WHAT IS NEEDED. Write out every line of the material as it stands, apart from the pictures.

GIVEN MATERIAL.
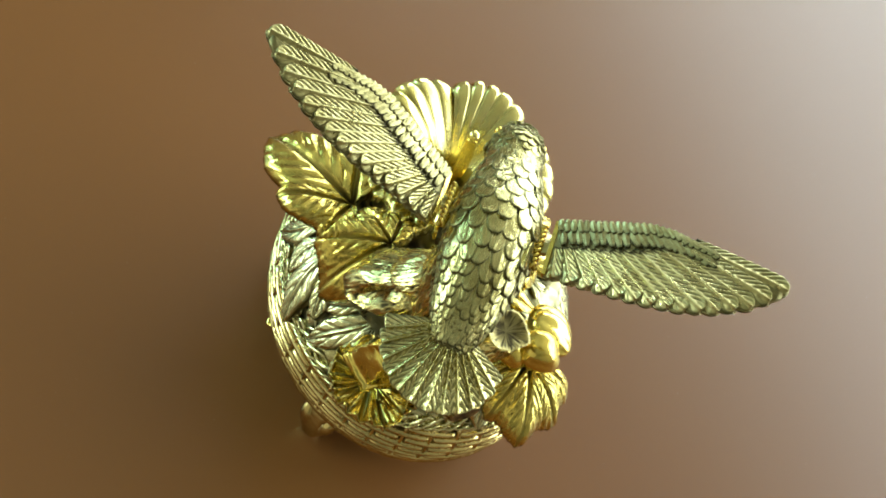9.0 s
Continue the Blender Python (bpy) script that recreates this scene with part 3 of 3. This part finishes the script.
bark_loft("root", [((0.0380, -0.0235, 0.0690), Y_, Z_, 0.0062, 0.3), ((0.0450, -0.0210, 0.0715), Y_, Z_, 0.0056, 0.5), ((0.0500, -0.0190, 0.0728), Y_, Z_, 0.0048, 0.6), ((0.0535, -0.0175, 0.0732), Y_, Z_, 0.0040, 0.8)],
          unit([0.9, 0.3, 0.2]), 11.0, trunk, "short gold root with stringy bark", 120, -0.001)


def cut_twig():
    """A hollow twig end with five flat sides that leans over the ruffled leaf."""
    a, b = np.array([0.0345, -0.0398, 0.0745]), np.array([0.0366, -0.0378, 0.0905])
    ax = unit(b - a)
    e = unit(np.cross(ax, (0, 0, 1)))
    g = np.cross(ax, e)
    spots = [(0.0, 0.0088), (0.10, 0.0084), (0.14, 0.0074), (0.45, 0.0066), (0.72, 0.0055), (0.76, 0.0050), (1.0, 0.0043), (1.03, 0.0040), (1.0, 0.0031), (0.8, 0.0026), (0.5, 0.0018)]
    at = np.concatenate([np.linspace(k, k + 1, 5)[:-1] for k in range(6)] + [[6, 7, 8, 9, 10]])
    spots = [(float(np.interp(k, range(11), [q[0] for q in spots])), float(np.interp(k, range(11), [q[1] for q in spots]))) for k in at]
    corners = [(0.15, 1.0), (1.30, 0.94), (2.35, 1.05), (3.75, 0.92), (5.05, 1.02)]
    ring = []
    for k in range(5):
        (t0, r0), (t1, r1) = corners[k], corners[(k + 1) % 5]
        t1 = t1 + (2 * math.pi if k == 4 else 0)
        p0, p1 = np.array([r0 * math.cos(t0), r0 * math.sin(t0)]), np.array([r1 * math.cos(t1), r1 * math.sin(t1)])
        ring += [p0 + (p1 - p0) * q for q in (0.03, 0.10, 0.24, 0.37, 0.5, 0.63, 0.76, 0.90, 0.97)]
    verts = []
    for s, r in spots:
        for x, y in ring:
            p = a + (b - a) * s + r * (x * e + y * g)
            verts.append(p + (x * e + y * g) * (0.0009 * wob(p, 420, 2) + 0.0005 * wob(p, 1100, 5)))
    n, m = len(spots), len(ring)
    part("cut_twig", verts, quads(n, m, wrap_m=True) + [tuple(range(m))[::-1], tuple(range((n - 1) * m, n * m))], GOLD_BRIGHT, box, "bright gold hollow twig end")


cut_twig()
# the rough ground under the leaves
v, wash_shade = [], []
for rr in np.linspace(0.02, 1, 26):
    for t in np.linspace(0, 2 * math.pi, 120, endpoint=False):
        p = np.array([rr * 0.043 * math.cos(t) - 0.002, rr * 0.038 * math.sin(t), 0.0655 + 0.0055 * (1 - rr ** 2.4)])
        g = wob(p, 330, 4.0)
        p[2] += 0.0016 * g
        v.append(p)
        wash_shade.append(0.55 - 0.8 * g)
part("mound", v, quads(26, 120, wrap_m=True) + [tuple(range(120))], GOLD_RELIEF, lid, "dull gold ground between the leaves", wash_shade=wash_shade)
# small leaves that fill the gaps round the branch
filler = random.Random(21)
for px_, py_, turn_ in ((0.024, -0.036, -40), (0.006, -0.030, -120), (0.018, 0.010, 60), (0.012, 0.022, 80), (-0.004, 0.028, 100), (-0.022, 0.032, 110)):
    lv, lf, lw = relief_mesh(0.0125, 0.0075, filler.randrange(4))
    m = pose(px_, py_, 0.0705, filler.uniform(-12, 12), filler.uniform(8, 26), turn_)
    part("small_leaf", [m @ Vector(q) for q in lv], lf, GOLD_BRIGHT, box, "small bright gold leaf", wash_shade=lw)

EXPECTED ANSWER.
9.0 s
Continue the Blender Python (bpy) script that recreates this scene with part 3 of 3. This part finishes the script.
bark_loft("root", [((0.0380, -0.0235, 0.0690), Y_, Z_, 0.0062, 0.3), ((0.0450, -0.0210, 0.0715), Y_, Z_, 0.0056, 0.5), ((0.0500, -0.0190, 0.0728), Y_, Z_, 0.0048, 0.6), ((0.0535, -0.0175, 0.0732), Y_, Z_, 0.0040, 0.8)],
          unit([0.9, 0.3, 0.2]), 11.0, trunk, "short gold root with stringy bark", 120, -0.001)


def cut_twig():
    """A hollow twig end with five flat sides that leans over the ruffled leaf."""
    a, b = np.array([0.0345, -0.0398, 0.0745]), np.array([0.0366, -0.0378, 0.0905])
    ax = unit(b - a)
    e = unit(np.cross(ax, (0, 0, 1)))
    g = np.cross(ax, e)
    spots = [(0.0, 0.0088), (0.10, 0.0084), (0.14, 0.0074), (0.45, 0.0066), (0.72, 0.0055), (0.76, 0.0050), (1.0, 0.0043), (1.03, 0.0040), (1.0, 0.0031), (0.8, 0.0026), (0.5, 0.0018)]
    at = np.concatenate([np.linspace(k, k + 1, 5)[:-1] for k in range(6)] + [[6, 7, 8, 9, 10]])
    spots = [(float(np.interp(k, range(11), [q[0] for q in spots])), float(np.interp(k, range(11), [q[1] for q in spots]))) for k in at]
    corners = [(0.15, 1.0), (1.30, 0.94), (2.35, 1.05), (3.75, 0.92), (5.05, 1.02)]
    ring = []
    for k in range(5):
        (t0, r0), (t1, r1) = corners[k], corners[(k + 1) % 5]
        t1 = t1 + (2 * math.pi if k == 4 else 0)
        p0, p1 = np.array([r0 * math.cos(t0), r0 * math.sin(t0)]), np.array([r1 * math.cos(t1), r1 * math.sin(t1)])
        ring += [p0 + (p1 - p0) * q for q in (0.03, 0.10, 0.24, 0.37, 0.5, 0.63, 0.76, 0.90, 0.97)]
    verts = []
    for s, r in spots:
        for x, y in ring:
            p = a + (b - a) * s + r * (x * e + y * g)
            verts.append(p + (x * e + y * g) * (0.0009 * wob(p, 420, 2) + 0.0005 * wob(p, 1100, 5)))
    n, m = len(spots), len(ring)
    part("cut_twig", verts, quads(n, m, wrap_m=True) + [tuple(range(m))[::-1], tuple(range((n - 1) * m, n * m))], GOLD_BRIGHT, box, "bright gold hollow twig end")


cut_twig()
# the rough ground under the leaves
v, wash_shade = [], []
for rr in np.linspace(0.02, 1, 26):
    for t in np.linspace(0, 2 * math.pi, 120, endpoint=False):
        p = np.array([rr * 0.043 * math.cos(t) - 0.002, rr * 0.038 * math.sin(t), 0.0655 + 0.0055 * (1 - rr ** 2.4)])
        g = wob(p, 330, 4.0)
        p[2] += 0.0016 * g
        v.append(p)
        wash_shade.append(0.55 - 0.8 * g)
part("mound", v, quads(26, 120, wrap_m=True) + [tuple(range(120))], GOLD_RELIEF, lid, "dull gold ground between the leaves", wash_shade=wash_shade)
# small leaves that fill the gaps round the branch
filler = random.Random(21)
for px_, py_, turn_ in ((0.024, -0.036, -40), (0.006, -0.030, -120), (0.018, 0.010, 60), (0.012, 0.022, 80), (-0.004, 0.028, 100), (-0.022, 0.032, 110)):
    lv, lf, lw = relief_mesh(0.0125, 0.0075, filler.randrange(4))
    m = pose(px_, py_, 0.0705, filler.uniform(-12, 12), filler.uniform(8, 26), turn_)
    part("small_leaf", [m @ Vector(q) for q in lv], lf, GOLD_BRIGHT, box, "small bright gold leaf", wash_shade=lw)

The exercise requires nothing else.